### DATA EXCERPTS
───

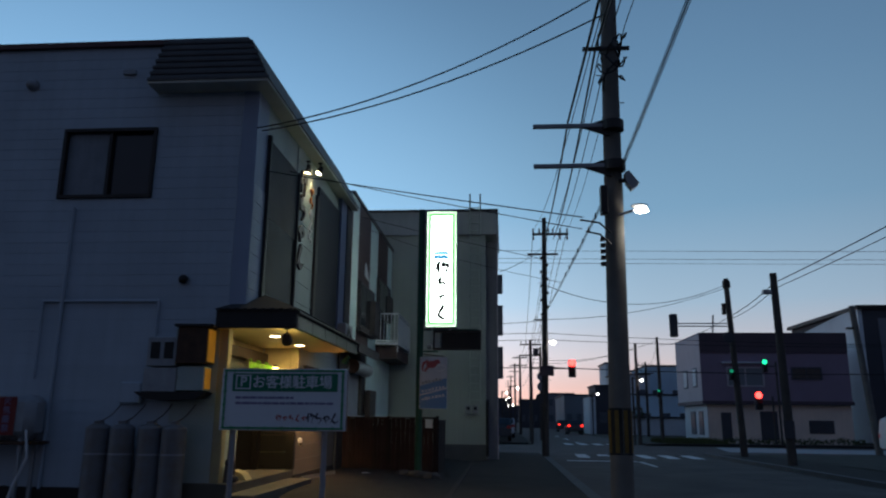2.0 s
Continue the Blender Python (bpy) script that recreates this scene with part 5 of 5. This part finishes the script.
def car(name, label, m, paint, tall=1.0, tail=None, minivan=False):
    c = thing(name, label, "car")
    L, W = 4.4, 1.7
    prof = [(-2.2, 0.35), (2.2, 0.35), (2.2, 0.85), (2.1, 0.95), (1.25, 1.05 * tall), (0.55, 1.5 * tall), (-1.7, 1.55 * tall), (-2.12, 1.1 * tall), (-2.2, 0.8)]
    glass = [(0.95, 1.08 * tall), (0.5, 1.42 * tall), (-1.6, 1.45 * tall), (-1.85, 1.1 * tall)]
    screen = [(1.2, 1.1 * tall), (0.6, 1.46 * tall), (0.62, 1.48 * tall), (1.24, 1.11 * tall)]
    if minivan:
        prof = [(-2.2, 0.35), (2.2, 0.35), (2.22, 0.8), (2.05, 1.02), (1.75, 1.12), (0.95, 1.72), (0.5, 1.84), (-1.75, 1.86), (-2.1, 1.7), (-2.2, 1.05)]
        glass = [(1.35, 1.14), (0.8, 1.6), (-1.85, 1.66), (-2.0, 1.16)]
        screen = [(1.72, 1.16), (0.98, 1.71), (1.0, 1.735), (1.76, 1.175)]
    bb = prism(B(), prof, "y", -W / 2, W / 2)
    bmesh.ops.bevel(bb, geom=bb.edges[:], offset=0.06, segments=2, affect="EDGES")
    part("body", bb, paint, c, smooth=True)
    for s in (-1, 1):
        part("side_window", prism(B(), glass, "y", s * (W / 2 - 0.005), s * (W / 2 + 0.008)), DARKGLASS, c)
        for x in (-1.35, 1.4):
            wh = part("wheel", cyl(B(), (x, s * (W / 2 - 0.2), 0.31), (x, s * (W / 2 + 0.015), 0.31), 0.31, n=20), RUBBER, c)
            part("rim", cyl(B(), (x, s * (W / 2 + 0.015), 0.31), (x, s * (W / 2 + 0.025), 0.31), 0.19, n=14), GREYMETAL, wh)
        part("headlight", box(2.1, 2.19, s * 0.75 - 0.15, s * 0.75 + 0.15, 0.68, 0.84, bev=0.02), FARWHITE, c)
        part("tail_light", box(-2.22, -2.1, s * 0.7 - 0.14, s * 0.7 + 0.14, 0.85, 1.05, bev=0.02), tail or REDINK, c)
    part("windscreen", prism(B(), screen, "y", -W / 2 + 0.12, W / 2 - 0.12), DARKGLASS, c)
    part("rear_window", prism(B(), [(-1.78, 1.48 * tall), (-2.1, 1.14 * tall), (-2.14, 1.14 * tall), (-1.82, 1.5 * tall)], "y", -W / 2 + 0.12, W / 2 - 0.12), DARKGLASS, c)
    c.matrix_basis = m
    return c


car("parked_van", "white parked minivan on the lot across the road", pose(19.85, 38.5, ROADZ, 0, 0, -10), CARWHITE, 1.2, None, True)
car("parked_car", "dark car parked beside the pavement", pose(-0.3, 55.5, 0.0, 0, 0, 90), CARDARK)
car("parked_car", "pale car parked far along the pavement", pose(0.1, 66, 0.0, 0, 0, 90), FARWHITE)
car("stopped_car", "distant dark car with red tail lights", pose(7.9, 88, ROADZ, 0, 0, 90), CARDARK, 1.0, TAILRED)
car("stopped_car", "distant dark car with red tail lights", pose(8.3, 108, ROADZ, 0, 0, 90), CARDARK, 1.0, TAILRED)

# ---- siding boards of the long side wall, last ----
boards("board", SIDING, side, "y", YW, -0.009, -16.9, -4.46, 0.34, 7.88, 0.188, [(a - 0.07, b + 0.07, c - 0.07, d + 0.07) for a, b, c, d in side_open], 0.005)
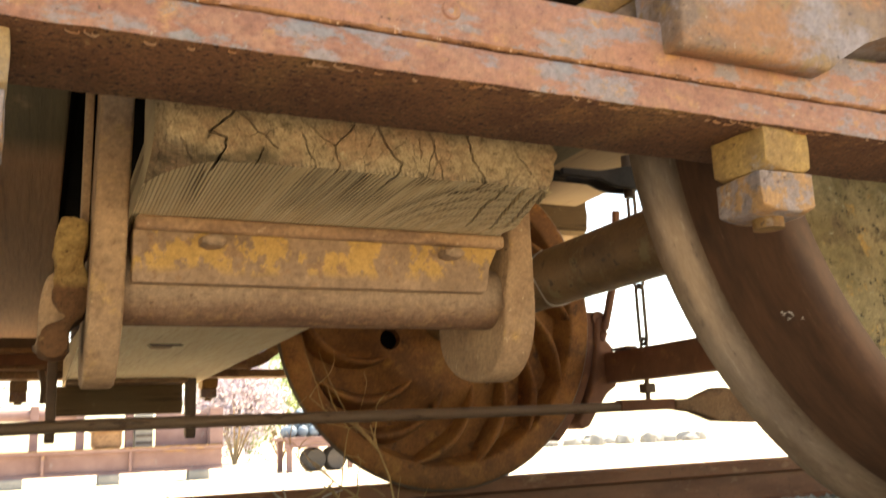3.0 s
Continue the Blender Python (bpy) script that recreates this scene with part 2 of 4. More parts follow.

───

### DIRECTION
Repeat the records above exactly, leaving out any pictures they contain.

### RESULT
2.0 s
Continue the Blender Python (bpy) script that recreates this scene with part 5 of 5. This part finishes the script.
def car(name, label, m, paint, tall=1.0, tail=None, minivan=False):
    c = thing(name, label, "car")
    L, W = 4.4, 1.7
    prof = [(-2.2, 0.35), (2.2, 0.35), (2.2, 0.85), (2.1, 0.95), (1.25, 1.05 * tall), (0.55, 1.5 * tall), (-1.7, 1.55 * tall), (-2.12, 1.1 * tall), (-2.2, 0.8)]
    glass = [(0.95, 1.08 * tall), (0.5, 1.42 * tall), (-1.6, 1.45 * tall), (-1.85, 1.1 * tall)]
    screen = [(1.2, 1.1 * tall), (0.6, 1.46 * tall), (0.62, 1.48 * tall), (1.24, 1.11 * tall)]
    if minivan:
        prof = [(-2.2, 0.35), (2.2, 0.35), (2.22, 0.8), (2.05, 1.02), (1.75, 1.12), (0.95, 1.72), (0.5, 1.84), (-1.75, 1.86), (-2.1, 1.7), (-2.2, 1.05)]
        glass = [(1.35, 1.14), (0.8, 1.6), (-1.85, 1.66), (-2.0, 1.16)]
        screen = [(1.72, 1.16), (0.98, 1.71), (1.0, 1.735), (1.76, 1.175)]
    bb = prism(B(), prof, "y", -W / 2, W / 2)
    bmesh.ops.bevel(bb, geom=bb.edges[:], offset=0.06, segments=2, affect="EDGES")
    part("body", bb, paint, c, smooth=True)
    for s in (-1, 1):
        part("side_window", prism(B(), glass, "y", s * (W / 2 - 0.005), s * (W / 2 + 0.008)), DARKGLASS, c)
        for x in (-1.35, 1.4):
            wh = part("wheel", cyl(B(), (x, s * (W / 2 - 0.2), 0.31), (x, s * (W / 2 + 0.015), 0.31), 0.31, n=20), RUBBER, c)
            part("rim", cyl(B(), (x, s * (W / 2 + 0.015), 0.31), (x, s * (W / 2 + 0.025), 0.31), 0.19, n=14), GREYMETAL, wh)
        part("headlight", box(2.1, 2.19, s * 0.75 - 0.15, s * 0.75 + 0.15, 0.68, 0.84, bev=0.02), FARWHITE, c)
        part("tail_light", box(-2.22, -2.1, s * 0.7 - 0.14, s * 0.7 + 0.14, 0.85, 1.05, bev=0.02), tail or REDINK, c)
    part("windscreen", prism(B(), screen, "y", -W / 2 + 0.12, W / 2 - 0.12), DARKGLASS, c)
    part("rear_window", prism(B(), [(-1.78, 1.48 * tall), (-2.1, 1.14 * tall), (-2.14, 1.14 * tall), (-1.82, 1.5 * tall)], "y", -W / 2 + 0.12, W / 2 - 0.12), DARKGLASS, c)
    c.matrix_basis = m
    return c


car("parked_van", "white parked minivan on the lot across the road", pose(19.85, 38.5, ROADZ, 0, 0, -10), CARWHITE, 1.2, None, True)
car("parked_car", "dark car parked beside the pavement", pose(-0.3, 55.5, 0.0, 0, 0, 90), CARDARK)
car("parked_car", "pale car parked far along the pavement", pose(0.1, 66, 0.0, 0, 0, 90), FARWHITE)
car("stopped_car", "distant dark car with red tail lights", pose(7.9, 88, ROADZ, 0, 0, 90), CARDARK, 1.0, TAILRED)
car("stopped_car", "distant dark car with red tail lights", pose(8.3, 108, ROADZ, 0, 0, 90), CARDARK, 1.0, TAILRED)

# ---- siding boards of the long side wall, last ----
boards("board", SIDING, side, "y", YW, -0.009, -16.9, -4.46, 0.34, 7.88, 0.188, [(a - 0.07, b + 0.07, c - 0.07, d + 0.07) for a, b, c, d in side_open], 0.005)
3.0 s
Continue the Blender Python (bpy) script that recreates this scene with part 2 of 4. More parts follow.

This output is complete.